О проекте
Нам хотелось соединить в единое целое три вида искусства – искусство композиции, искусство реставрации и исполнительское искусство. Музей фортепиано открывал широкие возможности для этого, поскольку предлагал широчайший выбор инструментов. Наш выбор пал на три из них – Bluthner 1908 года, C. Goetze 1895 года и Diederichs freres конца 19-го века.

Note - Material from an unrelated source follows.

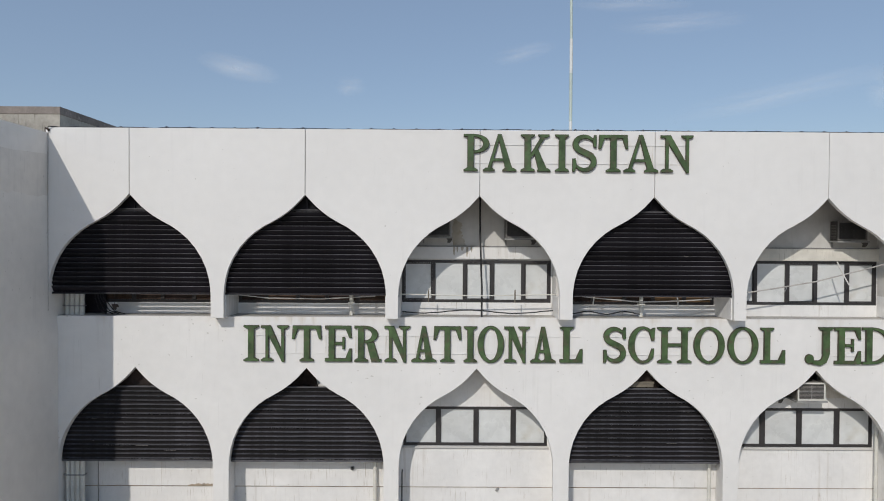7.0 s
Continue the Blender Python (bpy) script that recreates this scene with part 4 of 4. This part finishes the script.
on_poster("castle_ground", [(0.57, 0.18), (0.58, 0.07), (0.6, 0.02), (0.66, 0.012), (0.75, 0.02), (0.86, 0.015), (0.925, 0.03), (0.945, 0.09), (0.955, 0.18)], P_MID, 1)
for u0, u1, v0, bulge in ((0.585, 0.665, 0.04, 0.012), (0.66, 0.735, 0.03, 0.008), (0.74, 0.8, 0.055, 0.0), (0.795, 0.865, 0.03, 0.008), (0.865, 0.935, 0.045, 0.012)):
    stroke("castle_outline", [(u0 - bulge, 0.172), (u0, v0 + 0.03)] + arc((u0 + u1) / 2, v0 + 0.012, (u1 - u0) / 2, 0.014, 180, 360, 8) + [(u1, v0 + 0.03), (u1 + bulge, 0.172)], 0.007, P_LIME, 2)
for k in range(6):
    stroke("castle_line", [(0.62 + k * 0.055, 0.085 + 0.02 * (k % 2)), (0.615 + k * 0.055, 0.125 + 0.02 * (k % 2))], 0.006, P_LIME, 2)
on_poster("card_edge", arc(0.572, 0.176, 0.014, 0.014, 180, 270, 4) + arc(0.951, 0.176, 0.014, 0.014, 270, 360, 4) + arc(0.951, 0.452, 0.014, 0.014, 0, 90, 4) + arc(0.572, 0.452, 0.014, 0.014, 90, 180, 4), P_LIME, 2)
on_poster("card", arc(0.574, 0.178, 0.01, 0.01, 180, 270, 4) + arc(0.949, 0.178, 0.01, 0.01, 270, 360, 4) + arc(0.949, 0.45, 0.01, 0.01, 0, 90, 4) + arc(0.574, 0.45, 0.01, 0.01, 90, 180, 4), P_CREAM, 2.6)
on_poster("card_foot", rect(0.575, 0.948, 0.4, 0.448), P_TAN, 3.1)
for k in range(22):
    on_poster("card_small_print", rect(0.585 + k * 0.0163, 0.593 + k * 0.0163, 0.418, 0.428), P_CREAM, 3.6)


def lettering(text, u, v, height, m, lift, width=None, bold=0.006, right=None):
    """A line of words in the built-in font, printed flat."""
    cu = bpy.data.curves.new("words", "FONT")
    cu.body, cu.size, cu.offset, cu.resolution_u = text, 1.0, bold, 3
    tmp = bpy.data.objects.new("words", cu)
    me = bpy.data.meshes.new_from_object(tmp)
    bpy.data.objects.remove(tmp)
    n = len(me.vertices)
    co = np.zeros(n * 3)
    me.vertices.foreach_get("co", co)
    co = co.reshape(-1, 3)
    lo, hi = co.min(0), co.max(0)
    s = height * PW / (hi[1] - lo[1])
    sx = s if width is None else width * PW / (hi[0] - lo[0])
    y = PY - 0.02 - 0.0012 * lift - 0.001
    out = np.stack([(co[:, 0] - lo[0]) * sx + u * PW + PX, np.full(n, y), PZ - v * PW - height * PW + (co[:, 1] - lo[1]) * s], 1)
    out -= np.array(BASE[poster])
    me.vertices.foreach_set("co", out.ravel())
    me.materials.clear()
    me.materials.append(m)
    ob = new("lettering", me)
    ob.parent = poster
    BASE[ob] = BASE[poster]
    return ob


for v, words in ((0.503, (("89", 0.487, 0.1, 0.055), ("TH", 0.59, 0.035, 0.02), ("HAPPY", 0.632, 0.313, 0.055))), (0.577, (("NATIONAL", 0.487, 0.458, 0.055),)),
                 (0.65, (("23", 0.487, 0.12, 0.055), ("RD", 0.615, 0.065, 0.032), ("DAY", 0.735, 0.21, 0.055))), (0.724, (("SEPTEMBER", 0.487, 0.458, 0.055),))):
    for text, u, w, h in words:
        lettering(text, u, v, h, P_CREAM, 3, w)
# the slogan's two lines, in joined letter forms set from left to right
lettering("\ufef0\ufe98\ufea3", 0.578, 0.183, 0.072, P_BROWN, 3.4, 0.165, 0.03)
lettering("\ufe94\ufee4", 0.765, 0.183, 0.064, P_BROWN, 3.4, 0.12, 0.03)
for cv, ru, rv in ((0.216, 0.032, 0.028), (0.222, 0.014, 0.016)):
    ring = arc(0.912, cv, ru, rv, 0, 358, 24)
    inner = arc(0.912, cv, ru - 0.009, rv - 0.009, 358, 0, 24)
    on_poster("slogan_loop", ring + inner, P_BROWN, 3.4)
on_poster("slogan_join", rect(0.865, 0.948, 0.234, 0.245), P_BROWN, 3.8)
lettering("\ufe94\ufee4\ufed8\ufedf\ufe8d", 0.578, 0.268, 0.105, P_BROWN, 3.4, 0.37, 0.022)

# ---- roof: flag pole, string lights, blocks, stair houses ----
fp = thing("flag_pole", (9.66, 0.42, 8.05), "tall thin pale flag pole standing on the roof", "flag pole")
part("lower_tube", tube(bmesh.new(), [(9.66, 0.42, 8.05), (9.66, 0.42, 8.86)], 0.036, 12), GALV, fp, smooth=True)
part("middle_tube", tube(bmesh.new(), [(9.66, 0.42, 8.86), (9.66, 0.42, 9.94)], 0.035, 12), POLE_GREEN, fp, "pale green painted tube", smooth=True)
part("sleeve", tube(bmesh.new(), [(9.66, 0.42, 9.94), (9.66, 0.42, 10.7)], 0.036, 12), GALV, fp, smooth=True)
part("upper_tube", tube(bmesh.new(), [(9.66, 0.42, 10.7), (9.61, 0.42, 16.0)], 0.03, 12, 0.028), POLE_GREEN, fp, "pale green painted tube", smooth=True)
part("base_plate", boxed((9.54, 9.78, 0.31, 0.54, 8.05, 8.07)), GALV, fp)


def string_lights(x0, x1, y, z, seed):
    rng = random.Random(seed)
    t = thing("string_lights", ((x0 + x1) / 2, y, z), "dark string of small bulbs along the parapet top", "string lights")
    n = int((x1 - x0) / 0.485)
    pts, bulbs = [], []
    for k in range(n + 1):
        x = x0 + (x1 - x0) * k / n
        zz = z + 0.02 + rng.uniform(-0.004, 0.01)
        pts += [(x, y, zz), (x + 0.24, y, zz - 0.006 + rng.uniform(-0.005, 0.008))]
        bulbs.append((x, y, zz))
    part("cable", tube(bmesh.new(), pts[:-1], 0.0085, 6), CABLE, t)
    bm = bmesh.new()
    bmesh.ops.create_icosphere(bm, subdivisions=1, radius=0.028)
    bmesh.ops.scale(bm, verts=bm.verts, vec=(1.5, 1, 0.8))
    me = finish("bulb", bm, BULB)
    for b in bulbs:
        piece("bulb", me, t, b)


string_lights(X0 + 0.1, X1 - 0.1, 0.08, TOP, 1)
string_lights(-10.2, X0 - 0.2, -2.66, 8.47, 2)
string_lights(20.9, 29.0, -2.60, 8.40, 3)


def hollow_block(x, y, z, w, h, d, holes):
    bm = bmesh.new()
    t = 0.028
    box(bm, x, x + w, y, y + d, z, z + t)
    box(bm, x, x + w, y, y + d, z + h - t, z + h)
    for k in range(holes + 1):
        xx = x + (w - t) * k / holes
        box(bm, xx, xx + t, y, y + d, z + t, z + h - t)
    if h > 0.12:
        box(bm, x + 0.005, x + w - 0.005, y + 0.004, y + d, z + h / 2 - t / 2, z + h / 2 + t / 2)
    tagged(part("concrete_block", bm, BLOCK), "hollow grey concrete block lying on the parapet", "block")


hollow_block(-6.31, -2.75, 8.47, 0.27, 0.15, 0.2, 2)
tagged(part("concrete_slab", boxed((-7.79, -7.46, -2.74, -2.5, 8.472, 8.545), (-7.72, -7.46, -2.72, -2.54, 8.5455, 8.575)), BLOCK, bevel=0.008), "pale broken concrete slab lying on the parapet", "slab")


def stair_house(x0, x1, y0, y1, z0, z1, slab, label):
    t = thing("stair_house", ((x0 + x1) / 2, y0, z0), label, "roof structure")
    part("wall", boxed((x0 + 0.02, x1 - 0.02, y0 + 0.02, y1 - 0.02, z0, z1 - slab)), CONCRETE, t)
    part("roof_slab", boxed((x0, x1, y0, y1, z1 - slab + 0.003, z1)), CONCRETE_OLD, t, bevel=0.015)
    return t


stair_house(-13.0, -6.1, 8.0, 15.0, 8.27, 10.64, 0.26, "streaked bare grey concrete stair house on the roof")
rt = stair_house(24.32, 29.25, 7.3, 13.6, 8.2, 10.46, 0.3, "low bare concrete stair house with rusty bars")
for x, y, h in ((24.5, 7.5, 0.22), (24.62, 7.5, 0.36), (24.8, 7.5, 0.34), (24.83, 7.55, 0.3), (24.45, 11.6, 0.18), (24.62, 11.6, 0.34), (24.7, 11.5, 0.52)):
    part("rebar", tube(bmesh.new(), [(x, y, 10.45), (x + 0.01, y, 10.46 + h)], 0.014, 6), STEEL, rt)

# ---- thin high clouds ----
cloud_mat = bpy.data.materials.new("thin_cloud")
cloud_mat.use_nodes = True
nt = cloud_mat.node_tree
for nd in list(nt.nodes):
    nt.nodes.remove(nd)
out = nt.nodes.new("ShaderNodeOutputMaterial")
mixer, clear, white = nt.nodes.new("ShaderNodeMixShader"), nt.nodes.new("ShaderNodeBsdfTransparent"), nt.nodes.new("ShaderNodeBsdfDiffuse")
white.inputs[0].default_value = (0.9, 0.9, 0.9, 1)
tc, grad, nz = nt.nodes.new("ShaderNodeTexCoord"), nt.nodes.new("ShaderNodeTexGradient"), nt.nodes.new("ShaderNodeTexNoise")
grad.gradient_type = "SPHERICAL"
nz.inputs["Scale"].default_value, nz.inputs["Detail"].default_value = 1.3, 2.5
mp = nt.nodes.new("ShaderNodeMapping")
mp.inputs["Scale"].default_value = (0.9, 0, 1.6)
rg, mul, amt = nt.nodes.new("ShaderNodeMapRange"), nt.nodes.new("ShaderNodeMath"), nt.nodes.new("ShaderNodeMath")
rg.inputs[1].default_value, rg.inputs[2].default_value = 0.3, 0.75
mul.operation = amt.operation = "MULTIPLY"
amt.inputs[1].default_value = 0.28
nt.links.new(tc.outputs["Object"], grad.inputs[0])
nt.links.new(tc.outputs["Object"], mp.inputs[0])
nt.links.new(mp.outputs[0], nz.inputs["Vector"])
nt.links.new(nz.outputs[0], rg.inputs[0])
nt.links.new(grad.outputs["Fac"], mul.inputs[0])
nt.links.new(rg.outputs[0], mul.inputs[1])
nt.links.new(mul.outputs[0], amt.inputs[0])
nt.links.new(amt.outputs[0], mixer.inputs[0])
nt.links.new(clear.outputs[0], mixer.inputs[1])
nt.links.new(white.outputs[0], mixer.inputs[2])
nt.links.new(mixer.outputs[0], out.inputs[0])
bm = bmesh.new()
bmesh.ops.create_grid(bm, x_segments=10, y_segments=6, size=1)
bmesh.ops.rotate(bm, verts=bm.verts, matrix=Matrix.Rotation(radians(90), 3, "X"))
for v in bm.verts:
    v.co.y = 0.15 * math.sin(3 * v.co.x) * v.co.z
cloud_mesh = finish("cloud", bm, cloud_mat)
D = 4600.0
dense = cloud_mat.copy()
for nd in dense.node_tree.nodes:
    if nd.bl_idname == "ShaderNodeMapRange":
        nd.inputs[1].default_value, nd.inputs[2].default_value = 0.1, 0.65
    elif nd.bl_idname == "ShaderNodeMath" and not nd.inputs[1].is_linked:
        nd.inputs[1].default_value = 0.34
dense_mesh = cloud_mesh.copy()
dense_mesh.materials[0] = dense
for px, pz, w, h, tilt in ((-362, 321, 78, 23, 14), (142, 352, 62, 18, -14), (420, 408, 130, 22, -4), (-165, 290, 28, 20, 0), (610, 285, 230, 26, -13), (790, 295, 45, 45, 0), (330, 440, 120, 16, 0)):
    c = new("cloud", dense_mesh if px == -362 else cloud_mesh)
    s = D / 1162.4
    c.matrix_world = Matrix.LocRotScale((8.5 + px * s + 0.00475 * D, D, 6.1 + (pz / 1162.4 - 0.01425) * D), Euler((0, radians(tilt), 0)), (w * s, 60, h * s))
    tagged(c, "thin white wisp of high cloud", "cloud", "wisps of cloud", "structure")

О звукозаписи и музыке как живом процессе: Сергей Ахунов
Звукозапись определила новое отношение к музыке. Она предлагает слушателю некий эталон, существующий в неизменном, фиксированном виде. Однако в музыкальной реальности все не так. Любое исполнение – это живой процесс, зависящий от множества нюансов, которые должны совпасть в определенной временной точке. Это и акустика конкретного зала, и настрой слушателей, и, в конце концов, настроение самого музыканта. И потому всякое последующее исполнение отличается от предыдущего тончайшими деталями, и взыскательный слушатель способен это уловить.
Записывая одни и те же эскизы на разных роялях, мы пытались «фиксировать» не произведение как таковое, но сам музыкальный процесс, где каждый инструмент проявляет свою волю и каким-то образом предлагает свою трактовку музыки, так что один и тот же эскиз может всякий раз восприниматься как совершенно иная музыка.
О реставрации: Алексей Ставицкий
Реставрация – это практика 20-века. В 19-м веке реставрации практически не существовало, потому что мир так стремительно менялся, что все отжившее оставалось далеко позади и восстанавливать его не было никакой нужды. Каждое десятилетие менялись конструкции инструментов, и эти перемены отображали определенные грани разных взглядов на звук и на музыку. Именно это и пытается сейчас дать почувствовать современная реставрация.
Об инструментах: Варвара Мягкова
Мне кажется, у старинных инструментов есть своя индивидуальность.
Конечно, у любого музыкального инструмента есть свой характер, но у таких, с большой историей, он глубже, в нем есть то, что невозможно уловить на современном инструменте. Разные музыканты неоднократно замечали, что звук рояля может как бы "подстраиваться" под характер человека, который на нем играет. А когда за этот же инструмент садится другой человек, звук как будто сохраняет какое-то время тот же голос, который звучал в руках предыдущего пианиста. Это удивительно!
О музыкальном тексте и его интерпретации: Сергей Ахунов
Хороший музыкальный текст изначально содержит в себе все настроения, эмоции, характеры и смыслы, вложенные в него композитором, которые исполнитель считывает и предлагает вниманию слушателя. В этом, на мой взгляд, заключается искусство интерпретации. Чем глубже смыслы, тем интереснее и разнообразнее подход исполнителя к музыке, -- и наоборот, чем беднее текст, тем меньше возможностей для его интерпретации. В конечном итоге, только та музыка, которую можно бесконечно интерпретировать, не меняя ее смыслов, имеет все шансы пережить своего автора.
Об исполнительском искусстве: Варвара Мягкова
В музыке я ищу самого композитора. Если привносишь что-то свое и если это пока неизбежно, то становится обидно. Надеюсь, что когда-нибудь я исчезну и останется только композитор и музыка.
Bluthner. 1908
Рояль приналежал известному русскому тенору Дмитрию Алексеевичу Смирнову. После его имиграции в 1919 году инструмент унаследовала его жена Смирнова Таисия Васильевна, брак с которой, судя по всему, к тому времени распался.
Спустя несколько лет рояль попадает в семью Татьяны Игоревны Балаховской, ныне директора музея П. Л. Капицы в Москве, которая и передала его в дар музею фортепиано в 2019 году.
Diederichs freres 1895
Рояль принадлежал известному советскому музыковеду и пианиcту Натану Львовичу Фишману. В 2017 году был передан его дочерью Юлией Натановной Клумовой в дар музею.
Carl Goetze. 1895
Рояль был заказан в 1890 году неким московским купцом для своей дочери. После революции оказался в коммунальной квартире и простоял в ней вплоть до 2000-х годов, пока не был подарен семье пианистов Чистяковых. Те в свою очередь в 2018 году передали его в дар музею.